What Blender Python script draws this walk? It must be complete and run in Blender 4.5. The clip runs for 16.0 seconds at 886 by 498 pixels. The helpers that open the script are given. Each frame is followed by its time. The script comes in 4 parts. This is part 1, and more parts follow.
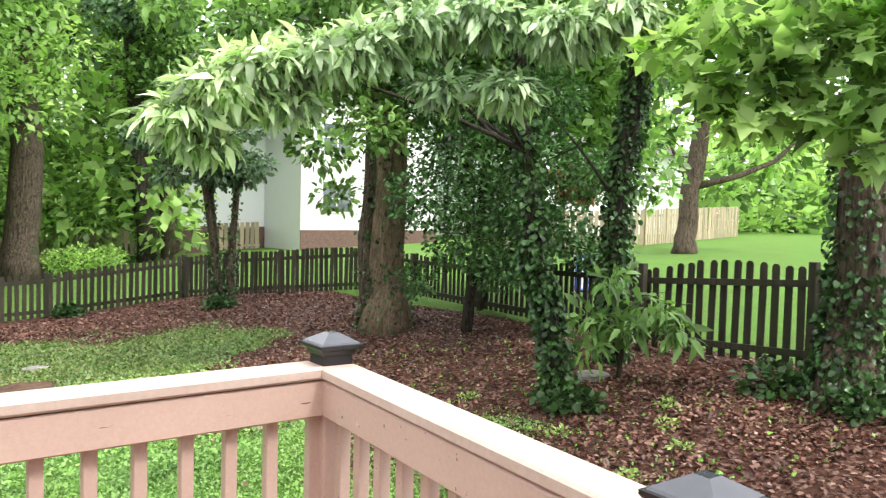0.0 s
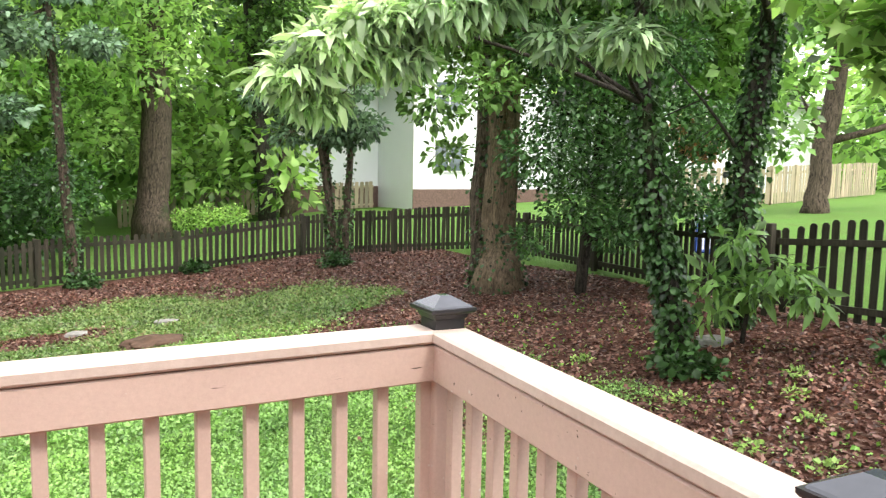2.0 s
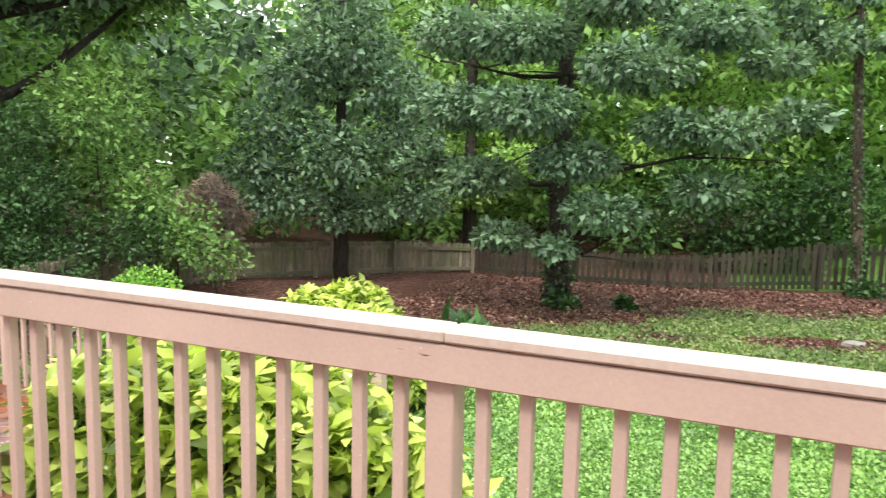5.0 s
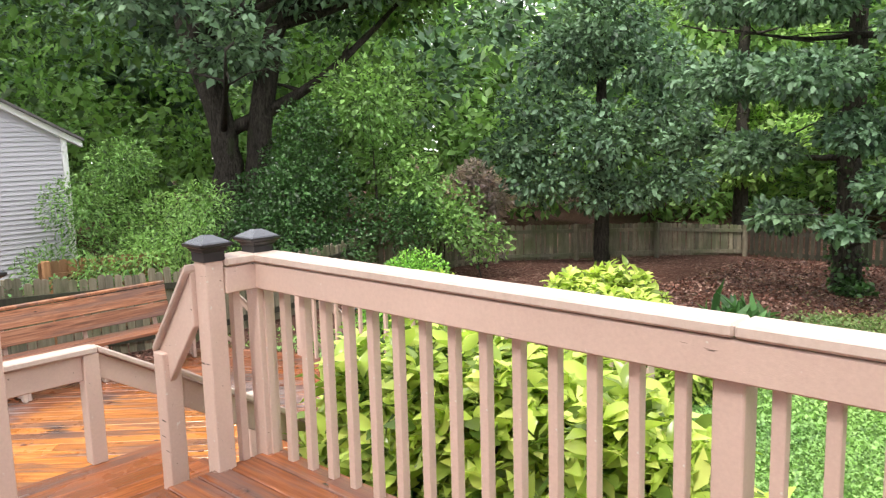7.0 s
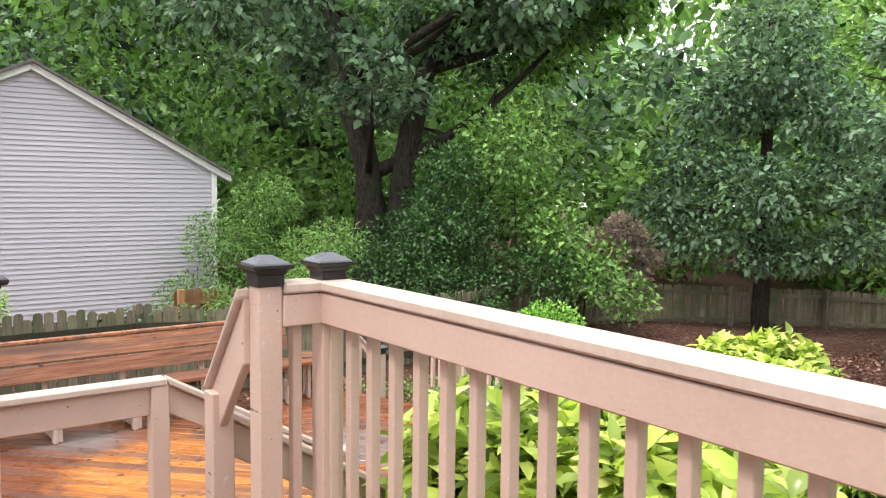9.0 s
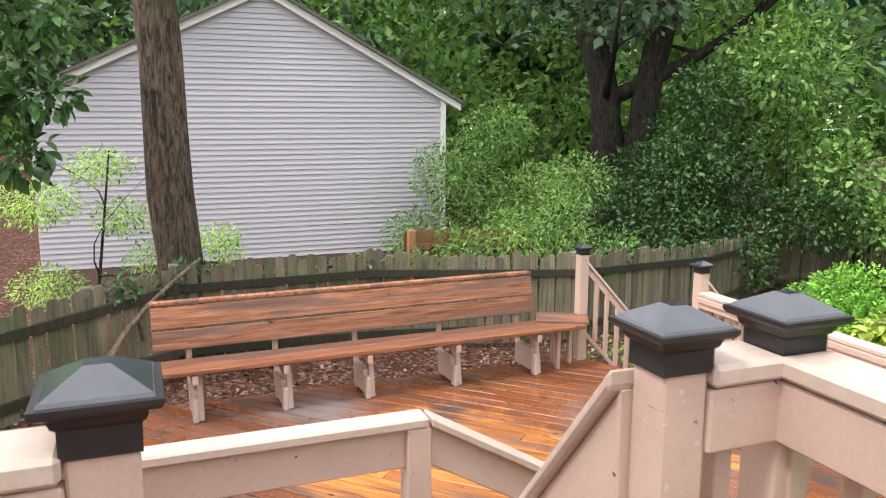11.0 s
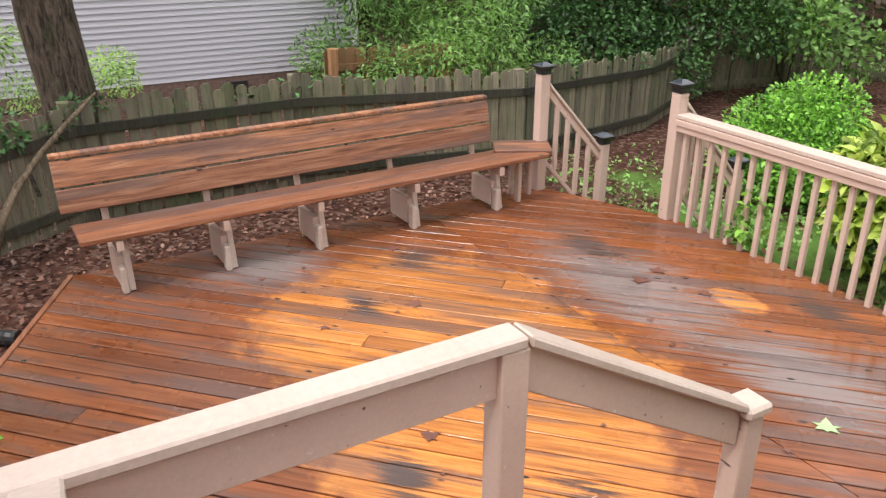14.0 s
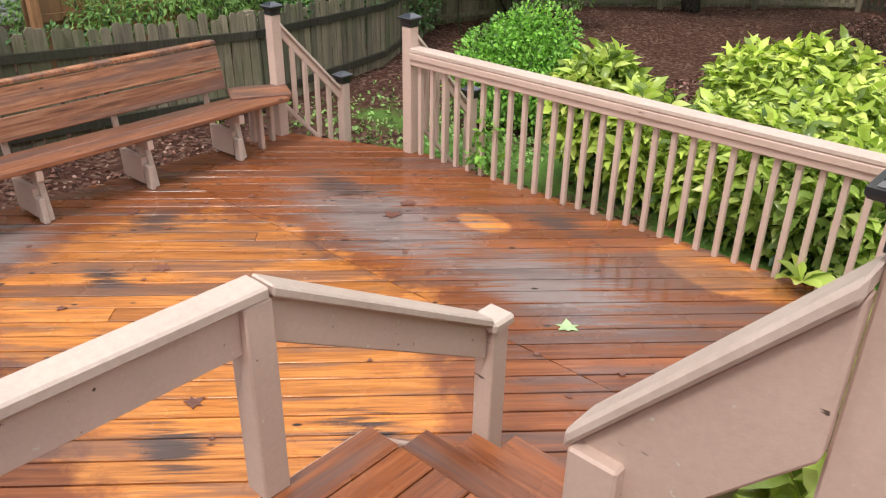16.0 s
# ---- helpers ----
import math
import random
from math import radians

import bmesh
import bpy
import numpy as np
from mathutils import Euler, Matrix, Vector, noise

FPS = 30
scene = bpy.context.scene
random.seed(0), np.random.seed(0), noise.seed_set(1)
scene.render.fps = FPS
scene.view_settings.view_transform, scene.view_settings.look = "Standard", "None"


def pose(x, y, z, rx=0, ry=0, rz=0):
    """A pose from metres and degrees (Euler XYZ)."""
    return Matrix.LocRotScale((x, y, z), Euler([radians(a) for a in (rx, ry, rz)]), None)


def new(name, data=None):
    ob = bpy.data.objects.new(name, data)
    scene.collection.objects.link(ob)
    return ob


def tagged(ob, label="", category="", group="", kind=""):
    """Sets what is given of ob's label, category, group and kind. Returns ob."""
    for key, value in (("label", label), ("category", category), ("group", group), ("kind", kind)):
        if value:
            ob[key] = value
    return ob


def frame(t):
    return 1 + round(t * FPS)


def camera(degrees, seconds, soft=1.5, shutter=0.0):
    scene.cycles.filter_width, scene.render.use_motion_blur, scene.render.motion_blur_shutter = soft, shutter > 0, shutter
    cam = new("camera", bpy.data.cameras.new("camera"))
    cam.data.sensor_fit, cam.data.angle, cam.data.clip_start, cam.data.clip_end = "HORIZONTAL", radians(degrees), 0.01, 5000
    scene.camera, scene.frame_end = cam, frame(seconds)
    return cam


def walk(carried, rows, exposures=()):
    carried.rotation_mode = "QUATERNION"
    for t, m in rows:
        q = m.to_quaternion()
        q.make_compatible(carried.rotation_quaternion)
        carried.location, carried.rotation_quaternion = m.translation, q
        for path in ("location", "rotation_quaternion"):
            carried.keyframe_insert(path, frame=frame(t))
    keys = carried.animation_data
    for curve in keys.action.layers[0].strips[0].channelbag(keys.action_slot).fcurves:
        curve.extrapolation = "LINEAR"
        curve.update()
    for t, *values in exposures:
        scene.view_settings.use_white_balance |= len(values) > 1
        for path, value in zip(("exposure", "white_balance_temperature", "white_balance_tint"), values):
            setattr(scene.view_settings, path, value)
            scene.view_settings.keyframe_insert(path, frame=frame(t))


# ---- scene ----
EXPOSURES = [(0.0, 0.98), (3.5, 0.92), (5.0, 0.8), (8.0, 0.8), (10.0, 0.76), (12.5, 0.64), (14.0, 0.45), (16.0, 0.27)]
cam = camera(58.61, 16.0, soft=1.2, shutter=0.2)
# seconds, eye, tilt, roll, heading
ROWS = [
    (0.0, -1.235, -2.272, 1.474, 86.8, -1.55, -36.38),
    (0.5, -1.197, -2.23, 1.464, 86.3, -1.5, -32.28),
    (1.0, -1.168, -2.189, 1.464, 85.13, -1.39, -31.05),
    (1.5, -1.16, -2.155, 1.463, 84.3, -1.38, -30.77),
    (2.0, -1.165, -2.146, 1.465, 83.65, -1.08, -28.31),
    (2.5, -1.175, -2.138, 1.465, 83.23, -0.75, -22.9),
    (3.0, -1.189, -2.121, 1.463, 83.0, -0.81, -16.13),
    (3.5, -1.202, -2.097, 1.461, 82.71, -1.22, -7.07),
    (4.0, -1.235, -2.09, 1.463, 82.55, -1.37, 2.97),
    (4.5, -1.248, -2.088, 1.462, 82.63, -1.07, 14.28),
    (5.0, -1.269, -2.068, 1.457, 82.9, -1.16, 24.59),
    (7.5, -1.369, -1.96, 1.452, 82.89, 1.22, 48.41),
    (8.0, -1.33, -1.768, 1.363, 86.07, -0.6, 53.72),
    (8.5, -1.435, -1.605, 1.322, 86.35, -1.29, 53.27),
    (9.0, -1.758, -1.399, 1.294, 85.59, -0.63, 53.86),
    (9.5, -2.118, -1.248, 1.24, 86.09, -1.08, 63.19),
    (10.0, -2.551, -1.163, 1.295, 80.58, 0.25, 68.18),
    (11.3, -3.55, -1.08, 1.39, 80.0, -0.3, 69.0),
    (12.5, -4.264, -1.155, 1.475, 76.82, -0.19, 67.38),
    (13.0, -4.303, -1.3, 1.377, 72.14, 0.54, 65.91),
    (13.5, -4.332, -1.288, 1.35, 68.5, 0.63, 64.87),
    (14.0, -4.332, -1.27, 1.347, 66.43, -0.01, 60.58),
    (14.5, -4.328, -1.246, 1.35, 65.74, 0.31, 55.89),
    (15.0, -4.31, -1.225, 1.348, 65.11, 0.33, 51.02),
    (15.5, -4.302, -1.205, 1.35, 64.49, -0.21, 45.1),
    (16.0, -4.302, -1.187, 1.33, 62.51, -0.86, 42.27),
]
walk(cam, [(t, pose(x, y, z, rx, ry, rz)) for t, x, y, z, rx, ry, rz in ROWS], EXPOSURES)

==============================

## Problem to work on
Show every line from the listing above in which the string "category" appears.

## Answer in full
def tagged(ob, label="", category="", group="", kind=""):
    """Sets what is given of ob's label, category, group and kind. Returns ob."""
    for key, value in (("label", label), ("category", category), ("group", group), ("kind", kind)):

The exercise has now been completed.